In his first major congressional vote on trade, Edwards voted for a controversial trade accord with China in September 2000 that was bitterly opposed by organized labor.
In 2002, he voted for the initial version of a bill to give President Bush sweeping authority to negotiate new trade deals. He opposed the final version after provisions protecting North Carolina textile workers were dropped.
One veteran free-trade lobbyist in Washington describes Edwards as a “soft” opponent of trade deals, one who is open to presidential arm-twisting.
“He’s never had trade as a major issue on the Senate floor,” the lobbyist said Wednesday. “The strength of his opposition to trade has risen with his presidential campaign.”
Kerry, seizing on that theme during a campaign stop in Dayton, Ohio, noted Wednesday that Edwards wasn’t around when Congress approved NAFTA in 1993.
“He wasn’t in the Senate back then,” Kerry told reporters. “I don’t know where he registered his vote, but it wasn’t in the Senate.
Kerry, of Massachusetts, denied that Edwards had a trade policy more committed to labor rights or environmental protections.
“We have the same policy on trade,” Kerry said. “Exactly the same policy. He voted for the China trade agreement, so did I. And we both of us want to have labor agreements and environment agreements as part of a trade agreement.”

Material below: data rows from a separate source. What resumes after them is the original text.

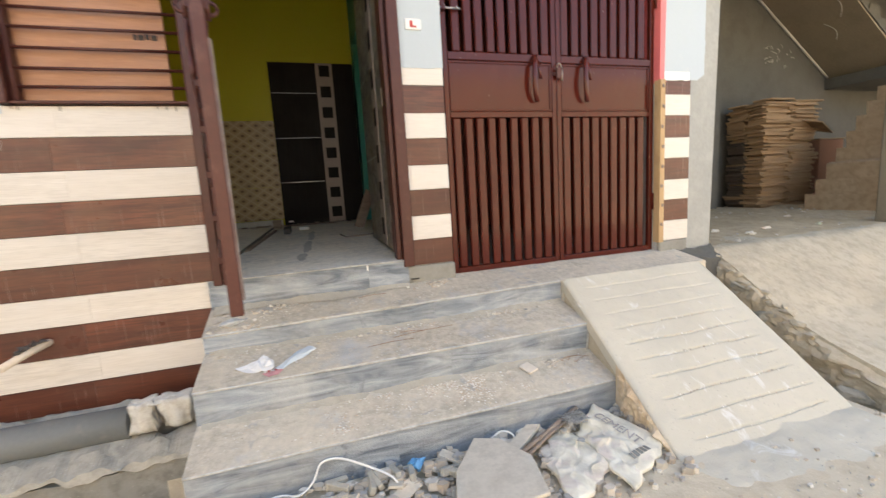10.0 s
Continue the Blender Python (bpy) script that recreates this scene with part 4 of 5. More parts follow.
plank = thing("wooden_plank", "raw yellow wooden plank with nail holes beside the gate", "plank")
part("board", box(1.860, 1.9035, -0.010, 0.052, 0.045, 1.205, bevel=0.003), M_PLANK, plank)
hole = mesh_of("nail_block", box(-0.011, 0.011, -0.006, 0.002, -0.012, 0.012, bevel=0.003), M_OLDWOOD)
for k in range(8):
    piece("nail_block", hole, plank, (1.880 + 0.005 * math.sin(k * 2.3), -0.012, 1.16 - 0.14 * k))

plate = thing("switch_plate", "small white switch plate with a red marking", "switch", at=(0.09, 0, 1.465))
part("cover", box(-0.047, 0.047, -0.014, -0.003, -0.029, 0.029, bevel=0.003), M_PLASTIC, plate)
part("marking", box(-0.020, -0.003, -0.0155, -0.0135, -0.018, 0.018), M_REDPRINT, plate)
part("marking", box(-0.0025, 0.018, -0.0155, -0.0135, -0.018, -0.008), M_REDPRINT, plate)

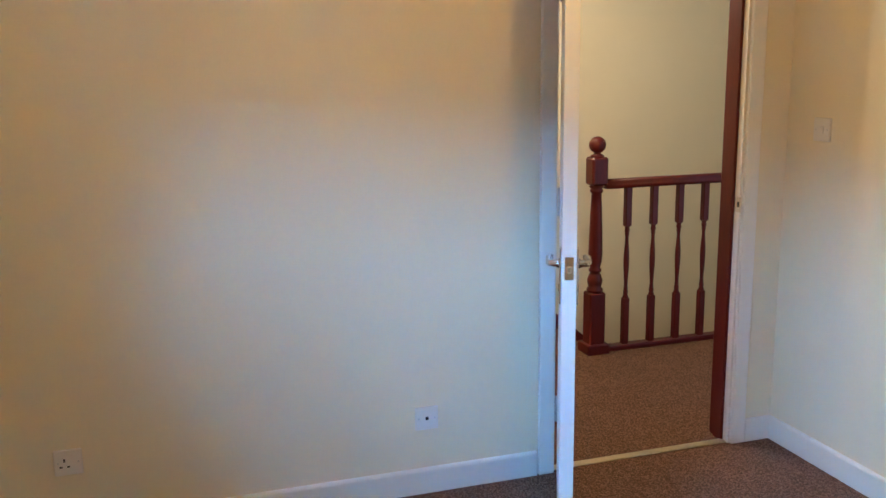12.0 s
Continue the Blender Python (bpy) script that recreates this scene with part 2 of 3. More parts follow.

Kerry has long voted a free-trade line that put him squarely on the side of President Clinton and other centrist Democrats. They argued during the 1990s that opening up global markets for U.S. goods and opening up domestic markets to imports made for sound economic and foreign policy, and smart politics in a general election.
Kerry’s new emphasis on labor-friendly trade accords and skepticism of Bush trade policy indicates he has made his own shift during this campaign.
Kerry’s record has differed occasionally from Edwards’ in recent years. In May 2000, Kerry voted for a bill to expand trade with impoverished nations in the Caribbean and sub-Saharan Africa; Edwards opposed it.
In a major vote in August 2002, Kerry backed Bush’s effort to gain “fast-track” trade negotiating authority, which Clinton had lost after 1994. Such authority allows presidents to submit trade deals to Congress for an expedited vote without any possibility of amendment.
Edwards voted against giving the president “fast-track” authority, after supporting the initial version.
Kerry missed two votes in July 2003 on trade deals with Singapore and Chile; Edwards opposed both accords.
Perhaps because of their records on trade, Kerry and Edwards did not gain much support from organized labor early in the campaign.
Instead, industrial unions that vehemently oppose NAFTA and other free-trade deals sided with Rep. Dick Gephardt of Missouri. Gephardt made trade policy a cornerstone of his campaign. He had proposed to fight for an international minimum wage and renegotiate NAFTA and other accords.
When Gephardt dropped out of the race in January, his labor supporters were caught off guard. Many analysts viewed the trade issue as a nonstarter.
But Edwards has begun to take up where Gephardt left off. Frequently he laments what he calls a “race to the bottom” in labor conditions around the world and pledges to fight against child and slave labor, much as Gephardt did.
But it is Kerry who picked up Gephardt’s union backers, as well as the endorsement of Gephardt himself. Today, Kerry is expected to get the formal backing of the AFL-CIO.
None of those developments appear to faze Edwards. He believes he has found an issue that resonates with many primary voters. Last week, for example, he drew favorable publicity after meeting with Milwaukee steelworkers expected to lose their jobs to Mexico.
“I know that this issue of jobs and trade is a powerful issue, one that people relate to,” Edwards said Wednesday. “I understand what the loss of a job means to a worker’s sense of dignity and self-respect.”